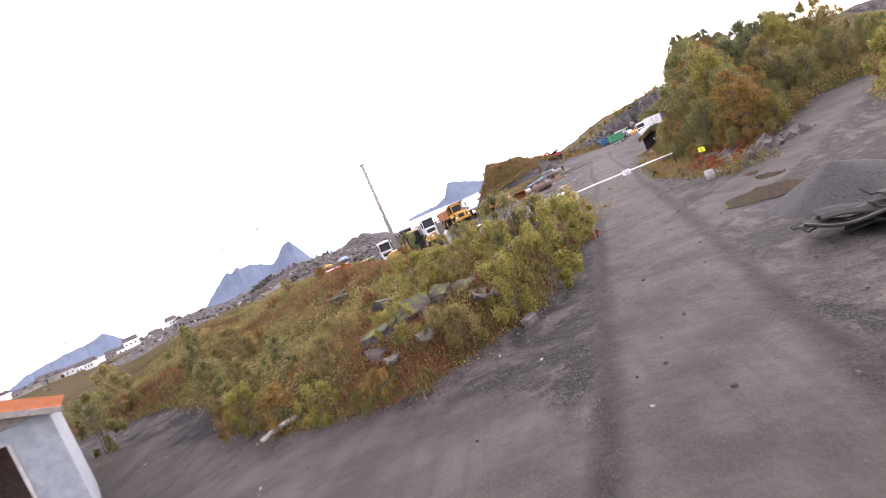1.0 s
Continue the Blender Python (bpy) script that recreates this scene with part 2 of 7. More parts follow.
M_GROUND = ground_material()
M_STONE = stone("grey_blasted_stone", (0.050, 0.045, 0.042), (0.135, 0.122, 0.113), vary=0.25)
M_STONE_MOSS = stone("mossy_grey_rock", (0.024, 0.022, 0.020), (0.075, 0.068, 0.064), moss=1.0, vary=0.2)
M_CLIFF = stone("dark_cliff_rock", (0.020, 0.018, 0.018), (0.092, 0.083, 0.080), moss=0.9, vary=0.0)
M_BARK = plain("birch_bark", (0.13, 0.11, 0.09), 0.9)
M_LEAF_GREEN = leafy("leaves_green", (0.2, (0.058, 0.062, 0.021)), (0.5, (0.148, 0.146, 0.046)), (0.8, (0.270, 0.235, 0.078)))
M_LEAF_OLIVE = leafy("leaves_olive", (0.2, (0.082, 0.068, 0.024)), (0.5, (0.205, 0.165, 0.054)), (0.8, (0.345, 0.250, 0.082)))
M_LEAF_GOLD = leafy("leaves_gold", (0.2, (0.085, 0.050, 0.014)), (0.5, (0.205, 0.118, 0.026)), (0.85, (0.350, 0.220, 0.050)))
M_LEAF_YELLOWGREEN = leafy("leaves_yellow_green", (0.2, (0.080, 0.078, 0.018)), (0.5, (0.205, 0.185, 0.036)), (0.85, (0.350, 0.285, 0.058)))
M_LEAF_DARK = leafy("leaves_dark", (0.2, (0.034, 0.040, 0.018)), (0.5, (0.085, 0.094, 0.036)), (0.8, (0.155, 0.158, 0.062)))
M_LEAF_RED = leafy("leaves_red", (0.2, (0.110, 0.026, 0.014)), (0.5, (0.300, 0.055, 0.026)), (0.8, (0.400, 0.150, 0.042)))
M_LEAF_RUST = leafy("leaves_rust", (0.2, (0.060, 0.020, 0.012)), (0.5, (0.165, 0.058, 0.024)), (0.85, (0.250, 0.125, 0.040)))
M_GRASS = leafy("grass_blades", (0.15, (0.050, 0.056, 0.012)), (0.5, (0.125, 0.113, 0.028)), (0.85, (0.240, 0.180, 0.060)))
# darker grass and weed mixes, for the far yard and the rubble
M_GRASS_DARK = leafy("dark_grass_blades", (0.15, (0.028, 0.030, 0.007)), (0.5, (0.078, 0.066, 0.017)), (0.85, (0.165, 0.115, 0.036)))
M_WEED_DARK = leafy("dark_weeds", (0.2, (0.022, 0.032, 0.008)), (0.5, (0.062, 0.074, 0.017)), (0.85, (0.145, 0.130, 0.034)))
M_STRAW = leafy("dry_straw", (0.2, (0.16, 0.12, 0.06)), (0.8, (0.34, 0.27, 0.15)))


def water_material(name, rough, deep):
    k = Nodes(name, rough).world_co()
    k.b.inputs["IOR"].default_value = 1.6
    k.b.inputs["Specular IOR Level"].default_value = 0.8
    return k, deep


_k, _c = water_material("puddle_water", 0.03, (0.05, 0.045, 0.04))
M_PUDDLE = _k.done(_c)
_k, _c = water_material("sea_water", 0.12, (0.10, 0.115, 0.13))
_k.bump(_k.noise(0.35, 5, 0.6), 0.25, 0.3)
M_SEA = _k.done(_c)

# ---- the lie of the land ----
def smooth(a, b, v):
    u = np.clip((v - a) / (b - a), 0.0, 1.0)
    return u * u * (3 - 2 * u)


_lattice = np.random.RandomState(7).rand(256, 256)


def value_noise(x, y):
    xi, yi = np.floor(x).astype(int), np.floor(y).astype(int)
    fx, fy = x - xi, y - yi
    fx, fy = fx * fx * (3 - 2 * fx), fy * fy * (3 - 2 * fy)
    a, b = _lattice[xi % 256, yi % 256], _lattice[(xi + 1) % 256, yi % 256]
    c, d = _lattice[xi % 256, (yi + 1) % 256], _lattice[(xi + 1) % 256, (yi + 1) % 256]
    return (a * (1 - fx) + b * fx) * (1 - fy) + (c * (1 - fx) + d * fx) * fy


def fractal(x, y, size, octaves=4, gain=0.5):
    total, amp, norm = 0.0, 1.0, 0.0
    for i in range(octaves):
        total = total + amp * value_noise(x / size * 2 ** i + 17.3 * i, y / size * 2 ** i + 5.1 * i)
        norm += amp
        amp *= gain
    return total / norm - 0.5


def road_centre(y):
    return np.interp(y, [-70, -42, -34, -20, -8, 9, 17, 30, 45, 60, 80, 100, 125], [0.6, 0.6, 0.8, 1.9, 4.0, 6.9, 8.0, 10.6, 12.5, 14.9, 18.2, 22.0, 27.0])


def road_half(y):
    return np.interp(y, [-40, -10, 5, 17, 40, 80, 125], [2.15, 2.1, 2.2, 2.7, 2.5, 2.6, 3.0])


def bump(x, y, cx, cy, rx, ry, turn=0.0):
    c, s = math.cos(radians(turn)), math.sin(radians(turn))
    u, v = ((x - cx) * c + (y - cy) * s) / rx, (-(x - cx) * s + (y - cy) * c) / ry
    return np.exp(-(u * u + v * v))


def side_track(x, y):
    """Distance from the track that turns off up the bank, and the way along it."""
    s = np.clip(((x - 6.5) * 17.0 + (y + 5.0) * 17.8) / 24.6, 0, 25)
    return np.hypot(x - 6.5 - s * 17.0 / 24.6, y + 5.0 - s * 17.8 / 24.6), s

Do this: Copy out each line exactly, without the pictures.

Answer to this task:
1.0 s
Continue the Blender Python (bpy) script that recreates this scene with part 2 of 7. More parts follow.
M_GROUND = ground_material()
M_STONE = stone("grey_blasted_stone", (0.050, 0.045, 0.042), (0.135, 0.122, 0.113), vary=0.25)
M_STONE_MOSS = stone("mossy_grey_rock", (0.024, 0.022, 0.020), (0.075, 0.068, 0.064), moss=1.0, vary=0.2)
M_CLIFF = stone("dark_cliff_rock", (0.020, 0.018, 0.018), (0.092, 0.083, 0.080), moss=0.9, vary=0.0)
M_BARK = plain("birch_bark", (0.13, 0.11, 0.09), 0.9)
M_LEAF_GREEN = leafy("leaves_green", (0.2, (0.058, 0.062, 0.021)), (0.5, (0.148, 0.146, 0.046)), (0.8, (0.270, 0.235, 0.078)))
M_LEAF_OLIVE = leafy("leaves_olive", (0.2, (0.082, 0.068, 0.024)), (0.5, (0.205, 0.165, 0.054)), (0.8, (0.345, 0.250, 0.082)))
M_LEAF_GOLD = leafy("leaves_gold", (0.2, (0.085, 0.050, 0.014)), (0.5, (0.205, 0.118, 0.026)), (0.85, (0.350, 0.220, 0.050)))
M_LEAF_YELLOWGREEN = leafy("leaves_yellow_green", (0.2, (0.080, 0.078, 0.018)), (0.5, (0.205, 0.185, 0.036)), (0.85, (0.350, 0.285, 0.058)))
M_LEAF_DARK = leafy("leaves_dark", (0.2, (0.034, 0.040, 0.018)), (0.5, (0.085, 0.094, 0.036)), (0.8, (0.155, 0.158, 0.062)))
M_LEAF_RED = leafy("leaves_red", (0.2, (0.110, 0.026, 0.014)), (0.5, (0.300, 0.055, 0.026)), (0.8, (0.400, 0.150, 0.042)))
M_LEAF_RUST = leafy("leaves_rust", (0.2, (0.060, 0.020, 0.012)), (0.5, (0.165, 0.058, 0.024)), (0.85, (0.250, 0.125, 0.040)))
M_GRASS = leafy("grass_blades", (0.15, (0.050, 0.056, 0.012)), (0.5, (0.125, 0.113, 0.028)), (0.85, (0.240, 0.180, 0.060)))
# darker grass and weed mixes, for the far yard and the rubble
M_GRASS_DARK = leafy("dark_grass_blades", (0.15, (0.028, 0.030, 0.007)), (0.5, (0.078, 0.066, 0.017)), (0.85, (0.165, 0.115, 0.036)))
M_WEED_DARK = leafy("dark_weeds", (0.2, (0.022, 0.032, 0.008)), (0.5, (0.062, 0.074, 0.017)), (0.85, (0.145, 0.130, 0.034)))
M_STRAW = leafy("dry_straw", (0.2, (0.16, 0.12, 0.06)), (0.8, (0.34, 0.27, 0.15)))


def water_material(name, rough, deep):
    k = Nodes(name, rough).world_co()
    k.b.inputs["IOR"].default_value = 1.6
    k.b.inputs["Specular IOR Level"].default_value = 0.8
    return k, deep


_k, _c = water_material("puddle_water", 0.03, (0.05, 0.045, 0.04))
M_PUDDLE = _k.done(_c)
_k, _c = water_material("sea_water", 0.12, (0.10, 0.115, 0.13))
_k.bump(_k.noise(0.35, 5, 0.6), 0.25, 0.3)
M_SEA = _k.done(_c)

# ---- the lie of the land ----
def smooth(a, b, v):
    u = np.clip((v - a) / (b - a), 0.0, 1.0)
    return u * u * (3 - 2 * u)


_lattice = np.random.RandomState(7).rand(256, 256)


def value_noise(x, y):
    xi, yi = np.floor(x).astype(int), np.floor(y).astype(int)
    fx, fy = x - xi, y - yi
    fx, fy = fx * fx * (3 - 2 * fx), fy * fy * (3 - 2 * fy)
    a, b = _lattice[xi % 256, yi % 256], _lattice[(xi + 1) % 256, yi % 256]
    c, d = _lattice[xi % 256, (yi + 1) % 256], _lattice[(xi + 1) % 256, (yi + 1) % 256]
    return (a * (1 - fx) + b * fx) * (1 - fy) + (c * (1 - fx) + d * fx) * fy


def fractal(x, y, size, octaves=4, gain=0.5):
    total, amp, norm = 0.0, 1.0, 0.0
    for i in range(octaves):
        total = total + amp * value_noise(x / size * 2 ** i + 17.3 * i, y / size * 2 ** i + 5.1 * i)
        norm += amp
        amp *= gain
    return total / norm - 0.5


def road_centre(y):
    return np.interp(y, [-70, -42, -34, -20, -8, 9, 17, 30, 45, 60, 80, 100, 125], [0.6, 0.6, 0.8, 1.9, 4.0, 6.9, 8.0, 10.6, 12.5, 14.9, 18.2, 22.0, 27.0])


def road_half(y):
    return np.interp(y, [-40, -10, 5, 17, 40, 80, 125], [2.15, 2.1, 2.2, 2.7, 2.5, 2.6, 3.0])


def bump(x, y, cx, cy, rx, ry, turn=0.0):
    c, s = math.cos(radians(turn)), math.sin(radians(turn))
    u, v = ((x - cx) * c + (y - cy) * s) / rx, (-(x - cx) * s + (y - cy) * c) / ry
    return np.exp(-(u * u + v * v))


def side_track(x, y):
    """Distance from the track that turns off up the bank, and the way along it."""
    s = np.clip(((x - 6.5) * 17.0 + (y + 5.0) * 17.8) / 24.6, 0, 25)
    return np.hypot(x - 6.5 - s * 17.0 / 24.6, y + 5.0 - s * 17.8 / 24.6), s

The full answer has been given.